Rachel - hi, yea I remember you too!!  Wishing you all the best for Sunday, I'm now off to test   xx


----------



## doddyclaire (Oct 4, 2010)

Yep, definitely a   for us.  Wish you girls all the best xx


----------



## clogs (Feb 26, 2009)

So sorry Doddy. Cxxxxxx


----------



## rachel petch (Sep 7, 2010)

Awww, so sorry Doddyclaire  . It's just the ****s is nt? Wishing you all the very best for the future my love xxx


----------



## artist_mum (Jun 19, 2012)

hi you guys
Just thought I'd let you know that mine was negative so yeah, feeling pretty rubbish today.
Sorry to hear yours Doddy.  
C I hope that we get a surprise from you...
Rachel and Mimi - lots of luck with yours
Roxy x


----------



## clogs (Feb 26, 2009)

Dear Roxy


I am gutted for you and Doddy. Have yourself a bucket of wine tonight and then see what you want to do next. Big hug I am so sorry I really feel for you. Love Cxx


----------



## Mimi Von Trapp (Sep 2, 2012)

Just to let you know I have now tested and its negative. Heart goes out to you all.
Roxy and Doddy, I know how you feel! My plan to have holidays and a new kitchen seems like a cruel consolation prize! Got a lot of grieving to do! My husband and I know that we will have a great life, just the 2 of us but it just doesn't seem fair!
All the best to you all. You are very brave ladies and I admire your determination but for us the dream is over.

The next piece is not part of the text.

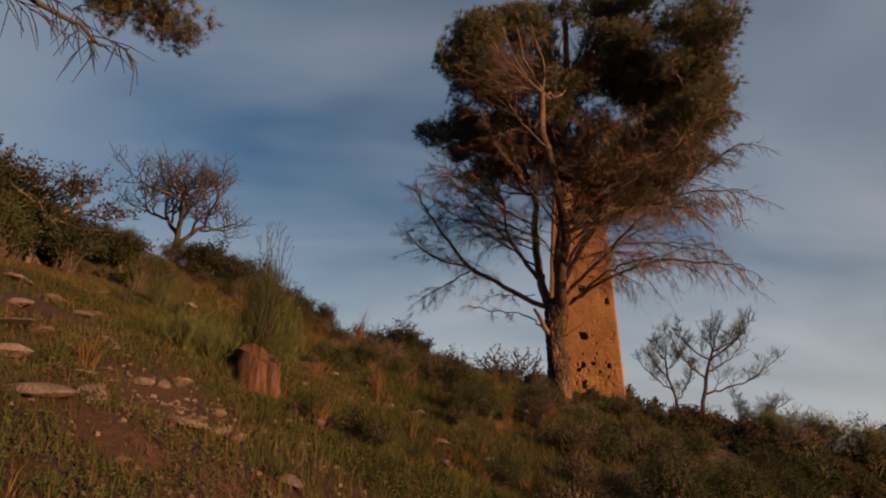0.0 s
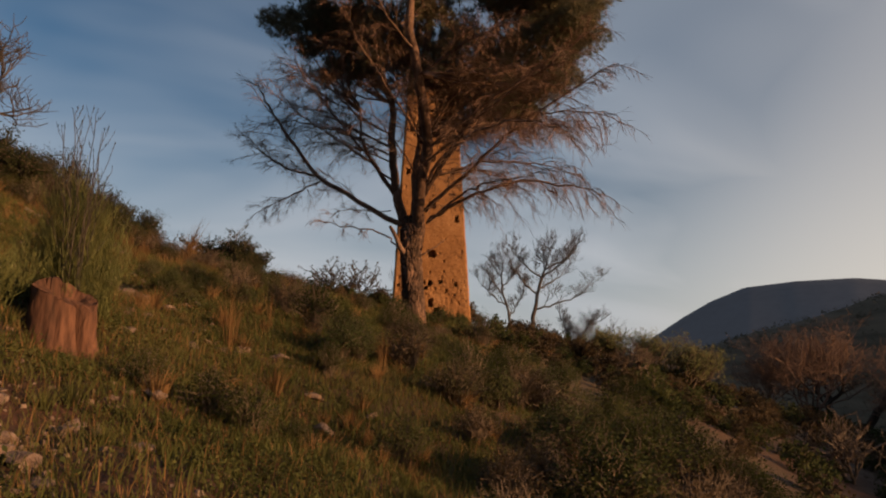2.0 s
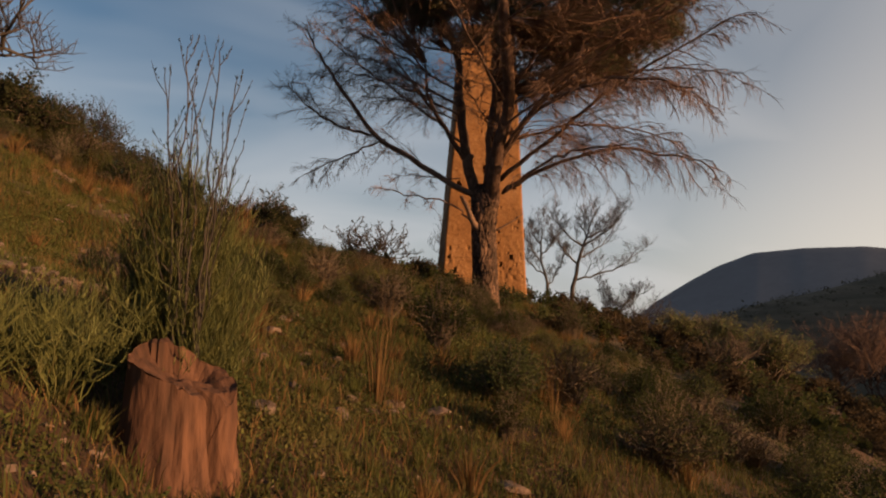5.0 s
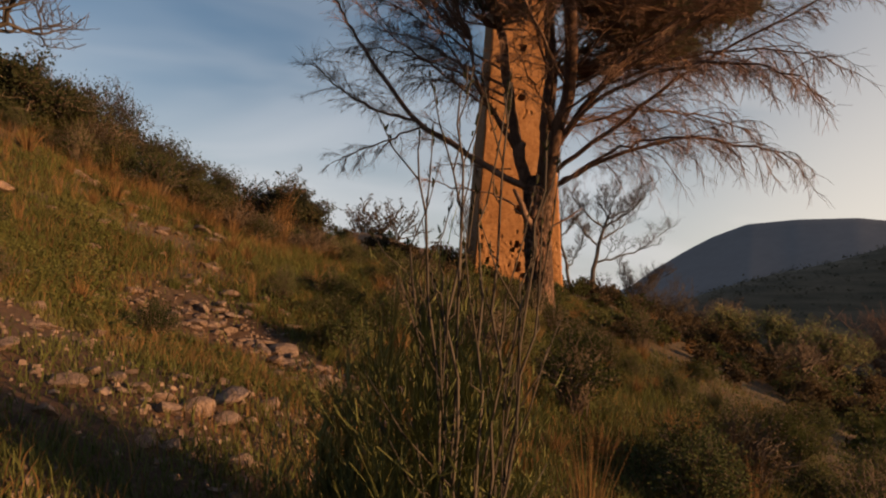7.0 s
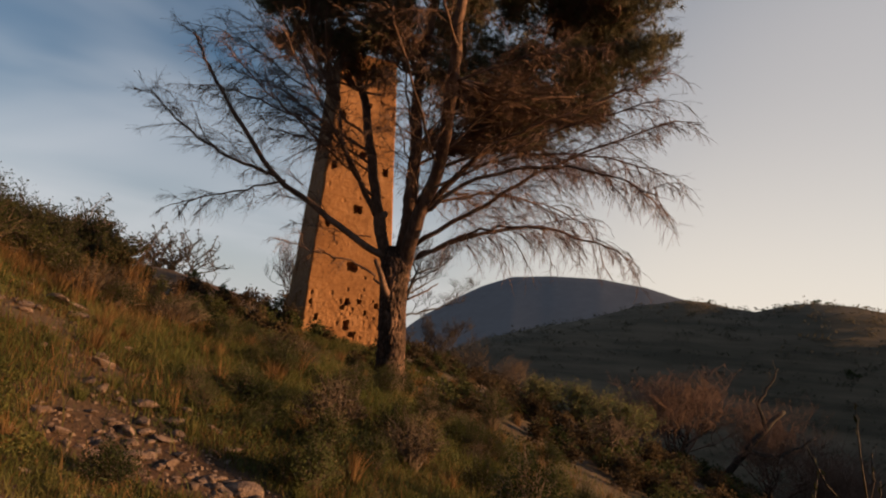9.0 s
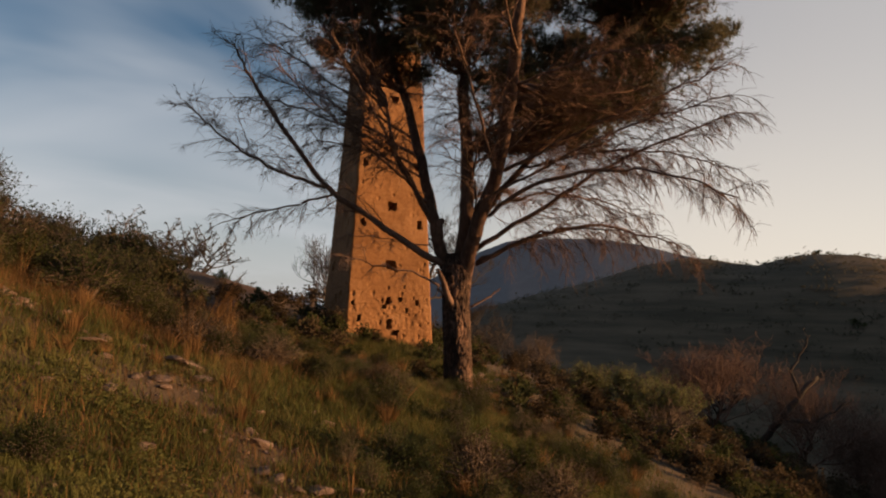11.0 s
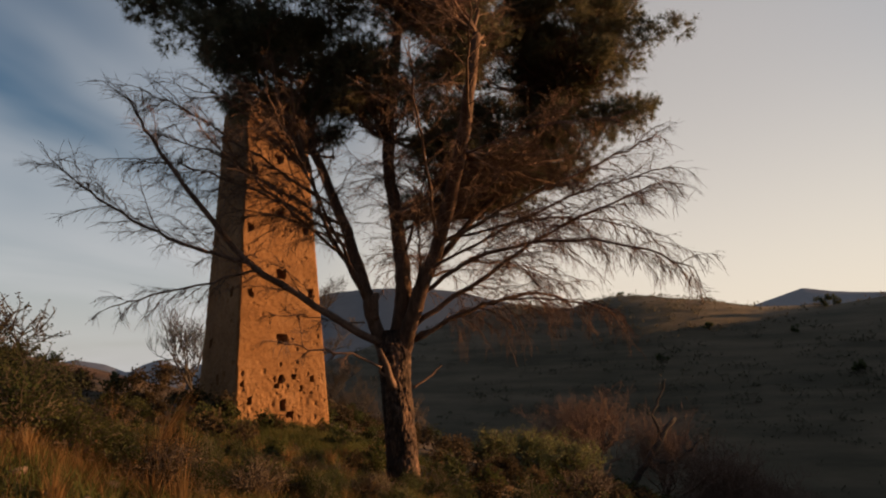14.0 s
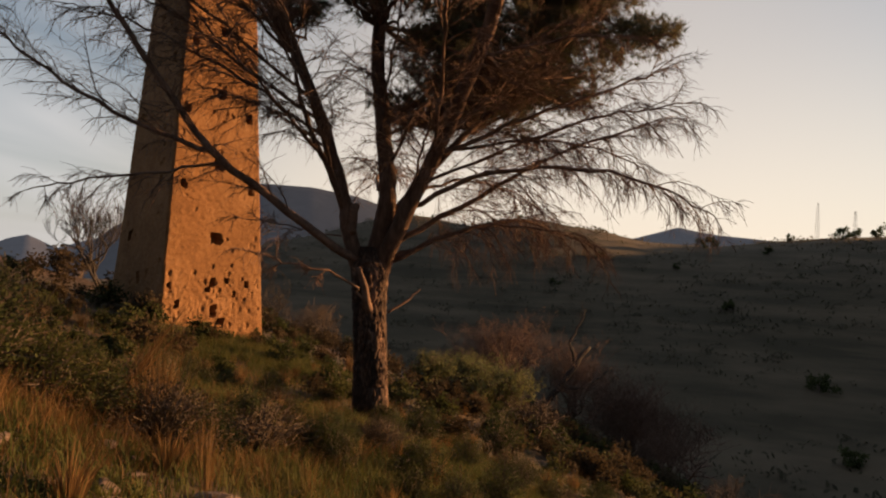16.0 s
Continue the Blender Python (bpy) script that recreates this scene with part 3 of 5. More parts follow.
def make_pine():
    rnd = random.Random(77)
    o = Vector((4.32, 24.6, 3.75))      # foot of the tree in its own numbers
    e = thing("pine_tree", o + Vector((0.12, 0.15, -0.38)), "big forked pine with dead lower limbs and a dark needle crown", "tree")

    def rel(pts):
        return [Vector(p) - o for p in pts]

    zz = 3.6
    put("trunk", bark_tube(rel([(4.32, 24.6, zz - 0.2), (4.30, 24.6, zz + 0.5), (4.22, 24.62, 5.4), (4.18, 24.72, 6.6), (4.26, 24.85, 7.5), (4.30, 24.9, 8.0)]), [0.50, 0.40, 0.36, 0.36, 0.42, 0.30], 96, 3, 0.075), BARK, e, "thick trunk with deeply furrowed reddish-grey bark")
    stems = {
        "left": ([(4.15, 25.0, 7.3), (3.85, 25.2, 8.3), (3.70, 25.3, 9.16), (3.70, 26.2, 11.2), (3.9, 27.6, 13.4), (3.2, 28.6, 16.2), (2.6, 28.8, 18.6)], 0.19, 0.09),
        "left_side": ([(3.80, 25.25, 8.7), (3.1, 25.2, 9.6), (2.5, 25.5, 10.8), (2.4, 25.9, 12.2)], 0.095, 0.03),
        "middle": ([(4.38, 24.95, 7.3), (4.40, 24.6, 8.6), (4.35, 24.5, 9.56), (4.64, 25.0, 11.15), (4.7, 25.3, 13.5), (5.0, 25.0, 17.5), (5.0, 24.8, 22.0)], 0.25, 0.10),
        "right": ([(4.45, 24.75, 7.3), (4.30, 23.95, 8.8), (4.42, 23.25, 10.2), (3.75, 21.9, 12.1), (3.3, 21.2, 13.3), (3.3, 20.9, 14.6)], 0.22, 0.10),
        "far_right": ([(4.5, 24.6, 8.6), (5.6, 23.6, 10.5), (7.2, 22.6, 12.4), (8.9, 21.6, 15.0)], 0.11, 0.03),
    }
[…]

All the best for those still on 2ww.
Mimi


----------



## clogs (Feb 26, 2009)

Hi Mimi


I know it does feel so unfair and people who haven't gone through it can never eve understand. It is particularly hard when you see dreadful parents too. My heart goes out to you and I know that kitchens, holidays, pets are no substitute. Take care of yourself I am so sorry.


Cxx


----------



## doddyclaire (Oct 4, 2010)

Sorry Mimi & Roxy that today you also have this black cloud 

I feel kind of ok, I guess I did the worst of my grieving last week when I knew in my heart that was it, today feels in some small way a relief that I can put this behind me now, and look forward with my wonderful man, we know we'll have some great times ahead, as we have done in the past.
I hope that time can bring you some comfort girls


----------



## rachel petch (Sep 7, 2010)

I'm truly thinking of you all girls!!! Xxx


----------



## artist_mum (Jun 19, 2012)

aaah Mimi... so sorry to hear. So unfair.  Thinking of you.

Doddy and Rachel, thanks for your comments.  Really helps to have some people actually know and say kind things (only have 1 person who knows we are doing this)

C and Rachel :  C'MON..! buck the trend on this string!

Roxy x


----------



## clogs (Feb 26, 2009)

Roxy that is do kind of you to think of Rachel and I. I am thinking of you all too not that it helps. Cxxxx


----------



## rachel petch (Sep 7, 2010)

Aww, Roxy, your so sweet, thinking of you all


----------